## Task brief
Skip all pictures, then print the remaining material exactly.

— start of Information supplied —

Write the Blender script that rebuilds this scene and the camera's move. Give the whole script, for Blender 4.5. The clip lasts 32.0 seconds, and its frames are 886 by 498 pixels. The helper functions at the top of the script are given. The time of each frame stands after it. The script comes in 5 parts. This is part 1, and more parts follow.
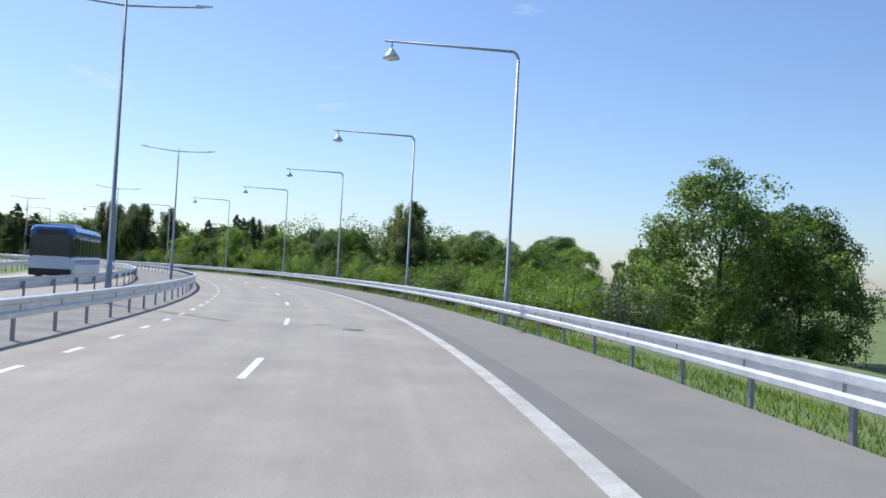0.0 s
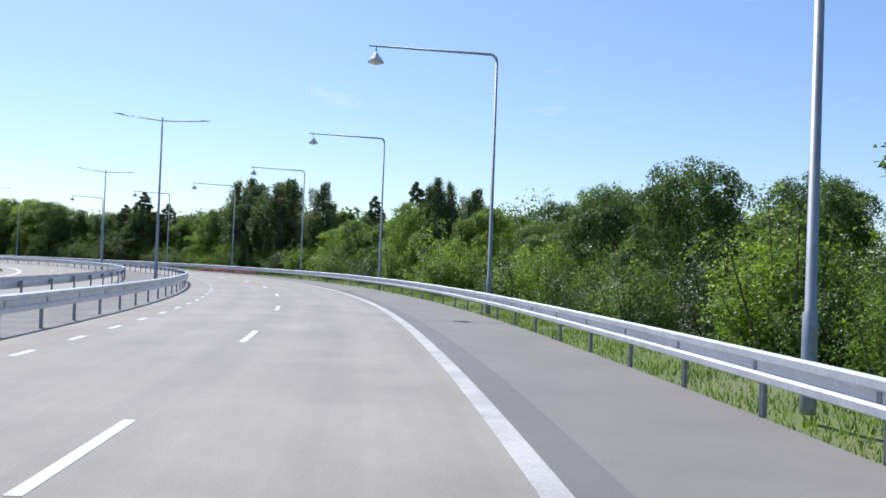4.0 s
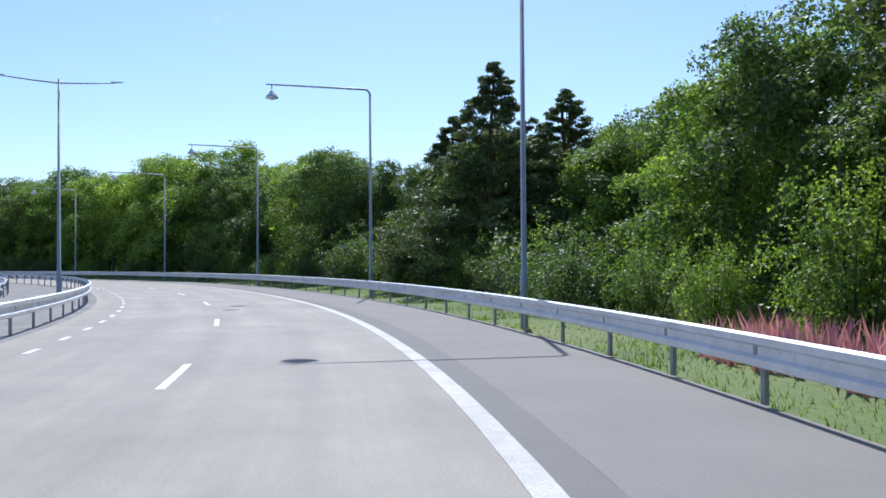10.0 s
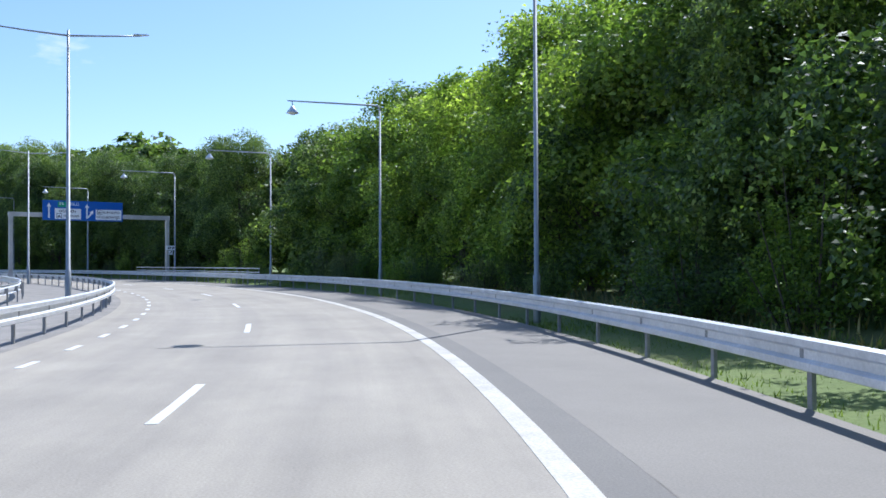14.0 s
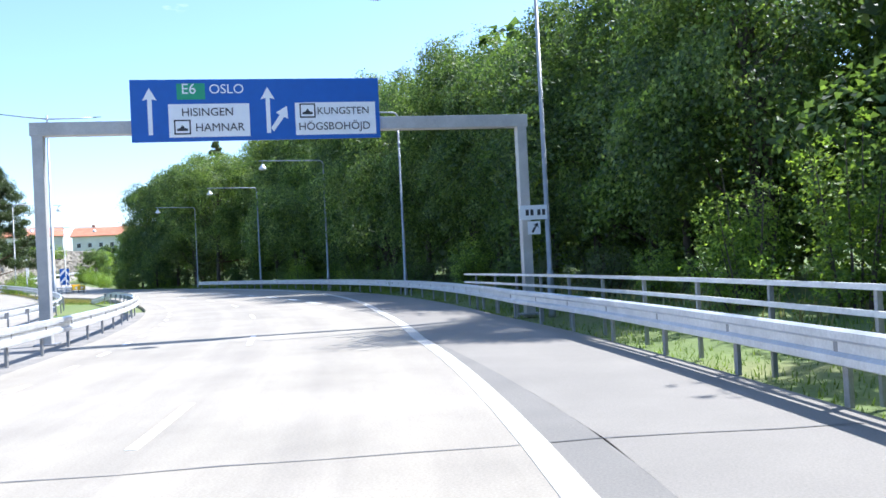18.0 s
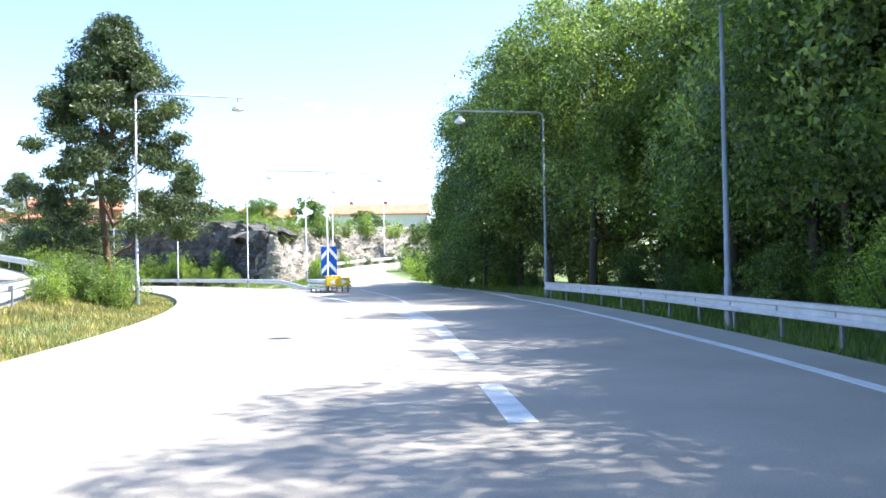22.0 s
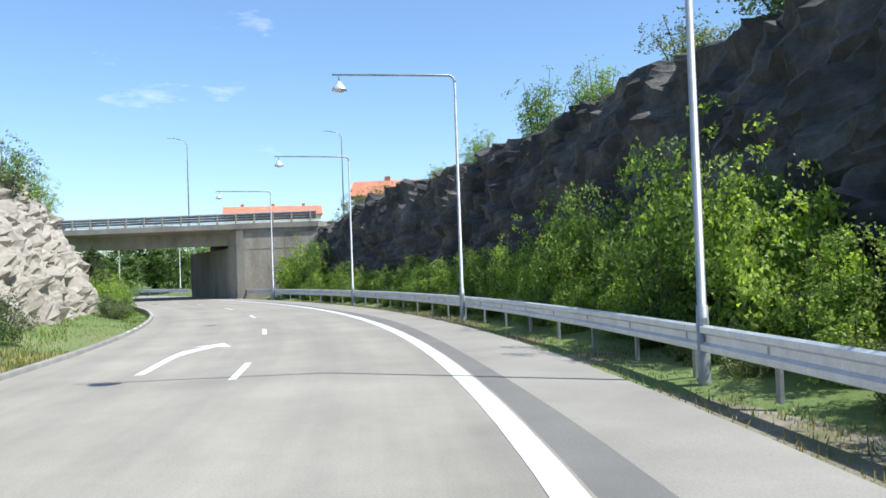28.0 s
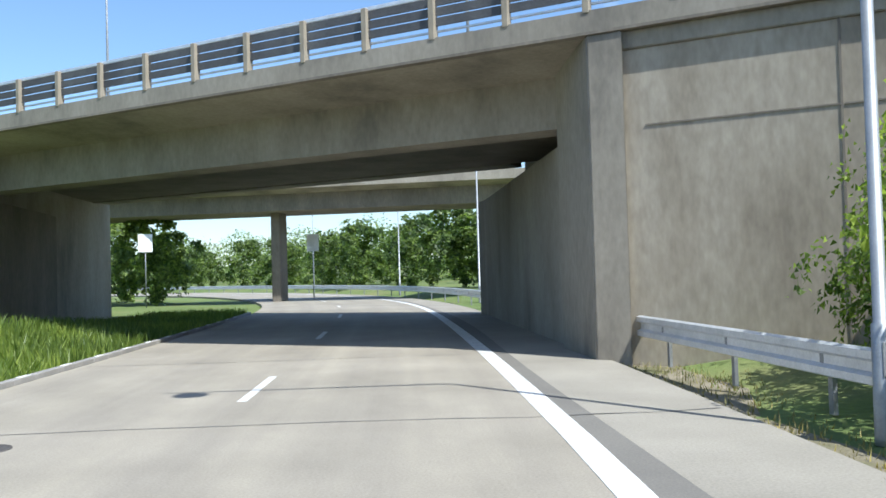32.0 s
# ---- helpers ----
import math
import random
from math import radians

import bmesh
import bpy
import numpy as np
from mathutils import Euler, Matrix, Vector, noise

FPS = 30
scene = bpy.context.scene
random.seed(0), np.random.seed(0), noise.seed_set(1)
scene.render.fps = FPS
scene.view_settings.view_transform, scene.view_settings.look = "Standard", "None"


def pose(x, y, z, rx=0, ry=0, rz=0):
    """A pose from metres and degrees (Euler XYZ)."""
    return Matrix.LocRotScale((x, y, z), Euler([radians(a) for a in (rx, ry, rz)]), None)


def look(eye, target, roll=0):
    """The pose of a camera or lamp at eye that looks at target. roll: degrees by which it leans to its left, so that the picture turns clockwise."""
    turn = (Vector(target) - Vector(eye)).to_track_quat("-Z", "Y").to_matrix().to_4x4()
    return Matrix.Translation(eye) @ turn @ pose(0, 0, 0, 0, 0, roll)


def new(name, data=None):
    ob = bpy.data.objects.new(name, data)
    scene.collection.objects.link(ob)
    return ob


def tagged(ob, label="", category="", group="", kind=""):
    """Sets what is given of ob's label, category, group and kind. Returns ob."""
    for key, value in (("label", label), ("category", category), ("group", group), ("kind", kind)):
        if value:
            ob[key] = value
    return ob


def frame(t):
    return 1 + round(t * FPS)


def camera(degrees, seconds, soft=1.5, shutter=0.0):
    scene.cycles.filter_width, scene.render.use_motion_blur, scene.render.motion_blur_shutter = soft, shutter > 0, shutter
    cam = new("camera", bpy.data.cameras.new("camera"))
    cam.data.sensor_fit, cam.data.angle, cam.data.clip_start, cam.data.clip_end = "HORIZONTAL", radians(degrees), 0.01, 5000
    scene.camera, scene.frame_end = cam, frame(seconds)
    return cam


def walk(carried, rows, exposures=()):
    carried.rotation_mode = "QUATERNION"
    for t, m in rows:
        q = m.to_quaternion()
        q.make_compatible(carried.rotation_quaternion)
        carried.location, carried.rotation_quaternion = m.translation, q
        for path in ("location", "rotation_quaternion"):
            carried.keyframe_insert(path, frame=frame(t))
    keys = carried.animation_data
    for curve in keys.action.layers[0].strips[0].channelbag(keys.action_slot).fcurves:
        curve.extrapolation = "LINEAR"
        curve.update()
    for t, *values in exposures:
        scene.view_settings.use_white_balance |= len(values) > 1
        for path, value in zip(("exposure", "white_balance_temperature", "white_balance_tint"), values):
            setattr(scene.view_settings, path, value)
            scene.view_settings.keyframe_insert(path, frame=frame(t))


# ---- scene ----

— end of Information supplied —

## Final answer
Write the Blender script that rebuilds this scene and the camera's move. Give the whole script, for Blender 4.5. The clip lasts 32.0 seconds, and its frames are 886 by 498 pixels. The helper functions at the top of the script are given. The time of each frame stands after it. The script comes in 5 parts. This is part 1, and more parts follow.
0.0 s
4.0 s
10.0 s
14.0 s
18.0 s
22.0 s
28.0 s
32.0 s
# ---- helpers ----
import math
import random
from math import radians

import bmesh
import bpy
import numpy as np
from mathutils import Euler, Matrix, Vector, noise

FPS = 30
scene = bpy.context.scene
random.seed(0), np.random.seed(0), noise.seed_set(1)
scene.render.fps = FPS
scene.view_settings.view_transform, scene.view_settings.look = "Standard", "None"


def pose(x, y, z, rx=0, ry=0, rz=0):
    """A pose from metres and degrees (Euler XYZ)."""
    return Matrix.LocRotScale((x, y, z), Euler([radians(a) for a in (rx, ry, rz)]), None)


def look(eye, target, roll=0):
    """The pose of a camera or lamp at eye that looks at target. roll: degrees by which it leans to its left, so that the picture turns clockwise."""
    turn = (Vector(target) - Vector(eye)).to_track_quat("-Z", "Y").to_matrix().to_4x4()
    return Matrix.Translation(eye) @ turn @ pose(0, 0, 0, 0, 0, roll)


def new(name, data=None):
    ob = bpy.data.objects.new(name, data)
    scene.collection.objects.link(ob)
    return ob


def tagged(ob, label="", category="", group="", kind=""):
    """Sets what is given of ob's label, category, group and kind. Returns ob."""
    for key, value in (("label", label), ("category", category), ("group", group), ("kind", kind)):
        if value:
            ob[key] = value
    return ob


def frame(t):
    return 1 + round(t * FPS)


def camera(degrees, seconds, soft=1.5, shutter=0.0):
    scene.cycles.filter_width, scene.render.use_motion_blur, scene.render.motion_blur_shutter = soft, shutter > 0, shutter
    cam = new("camera", bpy.data.cameras.new("camera"))
    cam.data.sensor_fit, cam.data.angle, cam.data.clip_start, cam.data.clip_end = "HORIZONTAL", radians(degrees), 0.01, 5000
    scene.camera, scene.frame_end = cam, frame(seconds)
    return cam


def walk(carried, rows, exposures=()):
    carried.rotation_mode = "QUATERNION"
    for t, m in rows:
        q = m.to_quaternion()
        q.make_compatible(carried.rotation_quaternion)
        carried.location, carried.rotation_quaternion = m.translation, q
        for path in ("location", "rotation_quaternion"):
            carried.keyframe_insert(path, frame=frame(t))
    keys = carried.animation_data
    for curve in keys.action.layers[0].strips[0].channelbag(keys.action_slot).fcurves:
        curve.extrapolation = "LINEAR"
        curve.update()
    for t, *values in exposures:
        scene.view_settings.use_white_balance |= len(values) > 1
        for path, value in zip(("exposure", "white_balance_temperature", "white_balance_tint"), values):
            setattr(scene.view_settings, path, value)
            scene.view_settings.keyframe_insert(path, frame=frame(t))


# ---- scene ----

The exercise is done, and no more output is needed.